Set in Malaya during the Japanese occupation in the 1940s, this film tells the story of a girl, Embun, who's thrown into the forefront of the struggle against the Japanese when her freedom-fighter brother, Bayu, and father are detained by the Japanese. In the midst of it all, she's also attracted to the Japanese army public relations man, Koishi, who is assigned to explain the Japanese propaganda to the Malays and win their support.
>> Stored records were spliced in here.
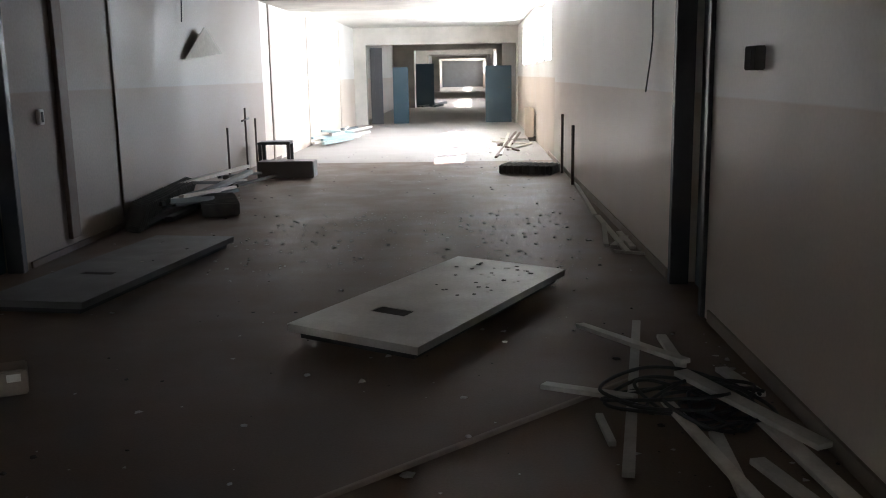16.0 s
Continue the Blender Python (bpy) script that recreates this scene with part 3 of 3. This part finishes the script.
cable([(-1.16, 14.09, 0.02), (-0.95, 14.19, 0.03), (-0.75, 14.04, 0.02), (-0.6, 13.99, 0.015)], 0.014, "bent brown rag-like hose on the floor", brown_trim)

# ---- piles by the west wall in the dark stretch ----
G = "bars of the dark heap"
rnd = random.Random(11)
for k in range(22):
    y = 30.6 + rnd.uniform(0, 2.6)
    x = L + 0.10 + rnd.uniform(0, 0.35)
    ln = rnd.uniform(0.7, 1.7)
    z = 0.03 + 0.011 * k
    timber((x, y, z), (x + rnd.uniform(-0.06, 0.25), y + ln, max(z * 0.6, 0.03)), rnd.uniform(0.04, 0.08), rnd.uniform(0.03, 0.05), (frame_grey, dark_bits, dark_wood, dark_bits, stick_white)[k % 5], "grey and white frame bar on the dark heap", "timber_bar", "timber", G)
timber((-1.66, 30.35, 0.04), (-1.30, 33.5, 0.24), 0.09, 0.05, panel_grey, "long grey board slanting over the dark heap", "wooden_board", "board")
timber((-1.74, 31.6, 0.27), (-1.42, 33.9, 0.27), 0.06, 0.04, stick_white, "pale bar lying on top of the dark heap", "timber_bar", "timber", G)
radiator(pose(L + 0.12, 31.35, 0.002, 0, 20, 4), 26, 0.31, "dusty dark column radiator leaning at the stained wall", lying=True, mat=dark_iron)
radiator(pose(-1.02, 31.75, 0.076, 0, -90, 18), 11, 0.38, "dismounted dark radiator lying beside the heap", lying=True, mat=dark_iron)


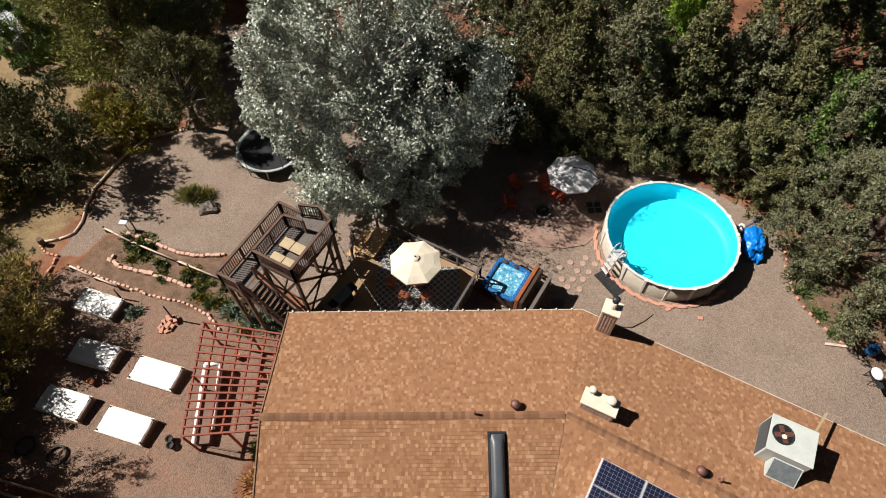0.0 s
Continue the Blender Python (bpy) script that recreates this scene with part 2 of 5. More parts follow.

Koishi also has a personal mission to fulfil in Malaya to find the Malay man who married his mother (in other words, his father) when she served as a Japanese spy prior to the occupation.
Acting
Umie Aida's devastating restraint as torn loyalties consume her
Production
Rare Malaysian lens on Japanese occupation, not just British colonialism
Writing
Koishi's father-hunt twist complicates every 'villain' label

Director
Erma Fatima
Trivia, insights & behind the scenes
One of the first Malaysian films to humanize Japanese occupiers rather than depict them as faceless monsters, sparking controversy upon release. Erma Fatima specifically wanted to complicate the 'Malay victim/Japanese aggressor' binary.
Koishi's search for his Malay father mirrors real historical children of Japanese occupation—many 'Japanese' soldiers in Malaya were actually Koreans or Taiwanese conscripts, and post-war, thousands of mixed-race children were abandoned.